2018 hat Hamburg 538 Abschiebungen vollzogen und 619 abgebrochen.

Schleswig-Holstein vollzog 343 und brach 1.018 ab.

Mecklenburg-Vorpommern vollzog 368 Abschiebungen und brach 931 ab.

In Bremen gab es 95 Abschiebungen.

In Niedersachsen ist, so man den Begriff benutzen möchte, ein Viertel der Abschiebungen erfolgreich. Laut Innenministerium sind die Hauptgründe für den Abbruch einer geplanten Abschiebung das Nicht-Antreffen der Betroffenen, Umbuchung des Flugs und aktiver oder passiver Widerstand der abzuschiebenden Person.

Das System der Kennzahlen, so heißt es aus dem Haus, sei keine Erfindung des Ministeriums gewesen. Vielmehr habe der Landtag – ausgehend von einem Hinweis des Landesrechnungshofes – die Landeregierung aufgefordert, „auf Grundlage definierter Kennzahlen Optimierungspotenziale bei der Rückführung vollziehbar ausreisepflichtiger Personen durch die örtlich zuständigen kommunalen Ausländerbehörden zu eruieren“, so heißt es in der Antwort der Innenbehörde auf eine Anfrage der taz.
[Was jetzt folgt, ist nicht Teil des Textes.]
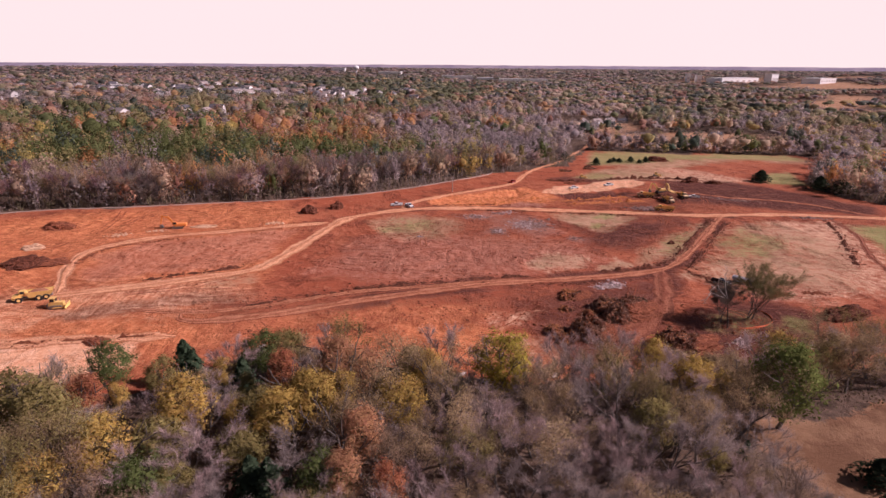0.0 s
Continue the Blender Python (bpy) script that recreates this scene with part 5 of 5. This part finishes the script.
def dump_truck(x, y, turn, label, white_cab=False, loaded=False):
    t = thing("dump_truck", pose(x, y, ground_z(x, y), 0, 0, turn), label, "dump truck", "articulated dump trucks")
    t.scale = (0.92, 0.92, 0.92)
    m = CREAM if white_cab else YELLOW
    part("chassis", box(9.4, 1.2, 0.5, (0, 0, 1.0), 0.05), STEEL, t)
    part("hood", side_plate([(2.9, 1.1), (4.9, 1.1), (4.9, 2.0), (2.9, 2.5)], 0, 2.3), m, t)
    cab = part("cab", box(1.5, 1.7, 1.6, (2.3, 0, 2.6), 0.12), m, t)
    part("windshield", box(0.05, 1.45, 0.85, (3.06, 0, 2.85)), GLASS, cab)
    for s in (-1, 1):
        part("side_window", box(1.0, 0.05, 0.75, (2.3, s * 0.86, 2.9)), GLASS, cab)
    part("fender", box(1.9, 2.9, 0.16, (3.4, 0, 1.75), 0.04), m, t)
    part("grille", box(0.06, 1.5, 0.7, (4.93, 0, 1.5)), STEEL, t)
    tub = bmesh.new()
    lo, hi = [(-4.4, 1.35), (-3.6, 1.15), (0.9, 1.15), (1.2, 1.6)], [(-5.3, 2.7), (-4.0, 2.7), (1.1, 2.9), (1.5, 2.9)]
    for s in (-1, 1):
        side = [tub.verts.new((px, s * 1.15, pz)) for px, pz in lo] + [tub.verts.new((px, s * 1.5, pz)) for px, pz in hi[::-1]]
        tub.faces.new(side if s < 0 else side[::-1])
    vs = tub.verts[:]
    for i in range(3):
        tub.faces.new((vs[i], vs[i + 1], vs[8 + i + 1], vs[8 + i]))
    tub.faces.new((vs[3], vs[4], vs[12], vs[11]))
    bmesh.ops.recalc_face_normals(tub, faces=tub.faces[:])
    bmesh.ops.solidify(tub, geom=tub.faces[:], thickness=0.08)
    bed = part("dump_body", tub, YELLOW, t)
    if loaded:
        h = lumpy(2.6, 1.2, 0.8, 5, 2)
        bmesh.ops.translate(h, vec=(-1.6, 0, 2.4), verts=h.verts[:])
        part("load", h, LOAD, bed)
    for px in (3.4, -1.4, -3.2):
        for s in (-1.15, 1.15):
            wheel(t, px, s, 0.85, 0.65, m)
    return t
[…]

Es sei dabei „wichtig festzuhalten“, dass „ein niedriger Wert bei der ermittelten Kennzahl noch keine Bewertung der von der jeweiligen Ausländerbehörde geleisteten Arbeit“ erlaube. Den Vorwurf, die zugrunde liegenden Zahlen seien unsinnig, weist das Ministerium zurück. Alle geduldeten Personen seien „vollziehbar ausreisepflichtig“.

Unterstützung erwünscht

Wozu das Verfahren gut ist, wenn die Kennzahlen nicht notwendigerweise Aufschluss über die Qualität der Arbeit vor Ort geben? Die Kommunen sollten prüfen, „ob Optimierungsbedarf bei der Einleitung aufenthaltsbeendender Maßnahmen besteht“, heißt es dazu relativ allgemein in der Ministeriums­antwort. Auch in der Frage der Verantwortlichkeit für erfolglose Abschiebungen wird man nicht sehr konkret: „Die Gründe“, so heißt es, „können sehr vielfältig sein. Diese konkret in Erfahrung zu bringen, sei Funktion der Schreiben an die Kommunen.
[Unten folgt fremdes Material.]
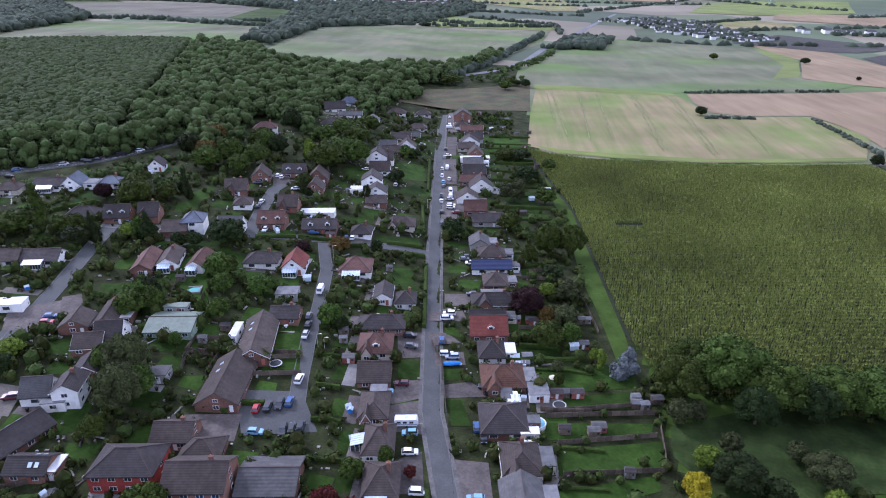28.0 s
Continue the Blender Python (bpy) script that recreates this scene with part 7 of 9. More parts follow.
pole(8.1, 360.1)
pole(14.1, 296.0)
pole(-86.5, 153.7)
lamp_post(-20.2, 261.1)
lamp_post(-29.2, 320.1)
lamp_post(-0.5, 390.5)
lamp_post(-17.8, 259.7)
lamp_post(-238.7, 433.5)
lamp_post(-198.7, 473.5)
lamp_post(-213.4, 394.6)
lamp_post(-266.7, 393.0)
greenhouse(59.0, 432.1, 7, 2)
shed(55.6, 476.2, 9, 0)
shed(49.8, 518.5, 1, 1)
shed(32.6, 555.7, 3, 2)
shed(45.4, 553.7, 5, 0)
shed(38.5, 598.5, 7, 1)
greenhouse(27.2, 566.8, 9, 2)
shed(54.1, 558.9, 1, 0)
shed(18.4, 618.8, 3, 1)
shed(6.7, 621.9, 5, 2)
gazebo(1.2, 575.4)
shed(-52.6, 483.7, 9, 1)
shed(-38.3, 391.1, 1, 2)
shed(-25.3, 428.0, 3, 0)
shed(39.2, 291.1, 5, 1)
greenhouse(40.4, 264.0, 7, 2)
shed(42.5, 268.5, 9, 0)
shed(60.3, 277.2, 1, 1)
lantern(38.0, 244.3)
shed(52.1, 250.7, 5, 0)
shed(55.8, 251.0, 7, 1)
shed(73.6, 247.2, 9, 2)
parasol(49.7, 256.7)
greenhouse(38.7, 268.0, 3, 1)
shed(41.9, 264.3, 5, 2)
shed(58.4, 234.8, 7, 0)
shed(45.6, 290.3, 9, 1)
shed(63.5, 293.0, 1, 2)
wire((27.9, 176.0), (17.5, 255.5))
wire((17.5, 255.5), (14.1, 296.0))
wire((14.1, 296.0), (8.1, 360.1))
dashes([(-281.5, 335.4), (-252.3, 355.6), (-222.2, 375.3), (-194.1, 391.1), (-171.2, 407.9), (-153.2, 436.4), (-137.4, 470.8)])


def wheelie_bin(x, y, rot):
    b = thing("wheelie_bin", x, y, at(x, y) + 0.06, rot, "plastic wheelie bin standing on paving", "bin", "wheelie bins")
    g = Geo().add([(-0.22, -0.25, 0), (0.22, -0.25, 0), (0.22, 0.25, 0), (-0.22, 0.25, 0), (-0.3, -0.36, 1.0), (0.3, -0.36, 1.0), (0.3, 0.36, 1.0), (-0.3, 0.36, 1.0)], [(3, 2, 1, 0), (4, 5, 6, 7), (0, 1, 5, 4), (1, 2, 6, 5), (2, 3, 7, 6), (3, 0, 4, 7)])
    part("body", g.mesh("body", PAINT["grey"] if rot % 2 else LEAF["dark"]), b)
    part("lid", Geo().box(-0.31, -0.38, 1.0, 0.31, 0.38, 1.08).mesh("lid", PAINT["blue"] if rot % 3 == 0 else M["black"]), b)


def garden_table(x, y, rot):
    t = thing("garden_table", x, y, at(x, y) + 0.06, rot, "pale round garden table on a patio", "table")
    part("tabletop", Geo().tube(0, 0, 0.7, 0.75, 0.7, 0.7, 12).mesh("tabletop", M["white"] if rot % 2 else M["timber"]), t)
    part("leg", Geo().tube(0, 0, 0, 0.7, 0.25, 0.06, 8).mesh("leg", M["white"]), t)
    for i in range(2):
        part("stool", Geo().tube(1.1 * math.cos(i * 2.6), 1.1 * math.sin(i * 2.6), 0, 0.45, 0.22, 0.25, 8).mesh("stool", M["timber"]), t)


def planter(x, y, rot):
    p = thing("planter", x, y, at(x, y) + 0.06, rot, "raised timber planter with green plants", "planter")
    part("frame", Geo().box(-0.9, -0.45, 0, 0.9, 0.45, 0.45).mesh("frame", M["timber"]), p)
    part("greenery", Geo().tube(-0.4, 0, 0.45, 1.0, 0.4, 0.15, 7).tube(0.4, 0, 0.45, 0.9, 0.4, 0.15, 7).mesh("greenery", M["shrubs"]), p)


def play_house(x, y, rot):
    p = thing("play_house", x, y, at(x, y) + 0.06, rot, "small bright plastic garden play house", "play house")
    part("wall", Geo().box(-0.7, -0.6, 0, 0.7, 0.6, 1.1).mesh("wall", M["sky_blue"] if rot % 2 else M["white"]), p)
    part("roof", Geo().slab(((-0.8, -0.7, 1.1), (0.8, -0.7, 1.1), (0.8, 0, 1.6), (-0.8, 0, 1.6)), 0.05).slab(((0.8, 0.7, 1.1), (-0.8, 0.7, 1.1), (-0.8, 0, 1.6), (0.8, 0, 1.6)), 0.05).mesh("roof", M["clear"]), p)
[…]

Geht es nach denen, stellt das Ministerium sie möglichst rasch ein. Doch dort ist von solchen Plänen nichts bekannt. NLT-Hauptgeschäftsführer Hubert Meyer wünscht sich statt Belehrungen Unterstützung – etwa bei der Aufgabe, Passersatzpapiere zu besorgen. Die Praxis des Kennzahlenvergleichs nennt er eine „sehr unschöne Art der Statistik“. Die Organisation der Abschiebungen sei ohnehin „einer der unangenehmsten Jobs, die wir haben, wir kümmern uns lieber um Integration“.

Ungutes politisches Klima

Glaubt man dem niedersächsischen Flüchtlingsrat, so ist die Diskussion um Abschiebezahlen ohnehin „fragwürdig“, so sagt es dessen Geschäftsführer Kai Weber. Seit 2015 hätte sich die Zahl der Geflüchteten verfünffacht, während sich die der Ausreisepflichtigen nur verdoppelt habe. Abschiebungen seien nicht dringlicher geworden, sondern das politische Klima habe sich verschärft.
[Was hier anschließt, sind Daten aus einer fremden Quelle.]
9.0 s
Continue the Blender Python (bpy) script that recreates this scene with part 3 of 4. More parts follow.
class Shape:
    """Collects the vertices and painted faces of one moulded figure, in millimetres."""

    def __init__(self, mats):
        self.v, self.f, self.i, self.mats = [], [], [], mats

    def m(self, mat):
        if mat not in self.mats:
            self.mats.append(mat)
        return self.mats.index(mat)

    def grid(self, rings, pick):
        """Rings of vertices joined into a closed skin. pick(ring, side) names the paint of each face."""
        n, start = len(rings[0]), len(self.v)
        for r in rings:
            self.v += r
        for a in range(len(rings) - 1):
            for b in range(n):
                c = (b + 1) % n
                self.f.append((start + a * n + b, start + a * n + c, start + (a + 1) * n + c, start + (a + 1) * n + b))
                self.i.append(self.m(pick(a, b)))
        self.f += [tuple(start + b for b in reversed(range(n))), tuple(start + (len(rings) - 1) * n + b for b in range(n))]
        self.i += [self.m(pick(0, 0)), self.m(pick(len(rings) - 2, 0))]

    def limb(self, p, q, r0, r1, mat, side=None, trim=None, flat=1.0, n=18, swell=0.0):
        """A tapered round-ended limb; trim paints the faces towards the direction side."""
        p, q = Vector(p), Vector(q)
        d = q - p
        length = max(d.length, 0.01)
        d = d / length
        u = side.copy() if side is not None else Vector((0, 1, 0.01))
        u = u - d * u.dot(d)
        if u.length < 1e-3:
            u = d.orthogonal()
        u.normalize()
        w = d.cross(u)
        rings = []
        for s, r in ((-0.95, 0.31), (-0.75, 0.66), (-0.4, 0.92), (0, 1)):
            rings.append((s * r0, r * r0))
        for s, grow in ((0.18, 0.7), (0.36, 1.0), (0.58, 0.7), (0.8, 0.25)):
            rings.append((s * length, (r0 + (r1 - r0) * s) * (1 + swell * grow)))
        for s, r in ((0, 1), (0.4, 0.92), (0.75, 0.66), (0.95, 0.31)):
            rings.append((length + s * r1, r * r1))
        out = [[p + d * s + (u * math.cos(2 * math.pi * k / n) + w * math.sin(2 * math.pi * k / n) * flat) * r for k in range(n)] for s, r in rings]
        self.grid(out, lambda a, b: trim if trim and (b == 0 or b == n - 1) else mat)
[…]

Innenminister Boris Pistorius (SPD) habe noch 2015 Aktivisten, die Abschiebungen blockierten, versichert, es sei legitim, sich so zu engagieren. Und in der Flüchtlingspolitik sollte nach der Ära Schünemann ein Paradigmenwechsel stattfinden mit einer Politik, die statt auf Abschiebungen auf freiwillige Rückkehr setzte. Stattdessen treibe nun bundesweit die AfD die Politiker der Mitte vor sich her.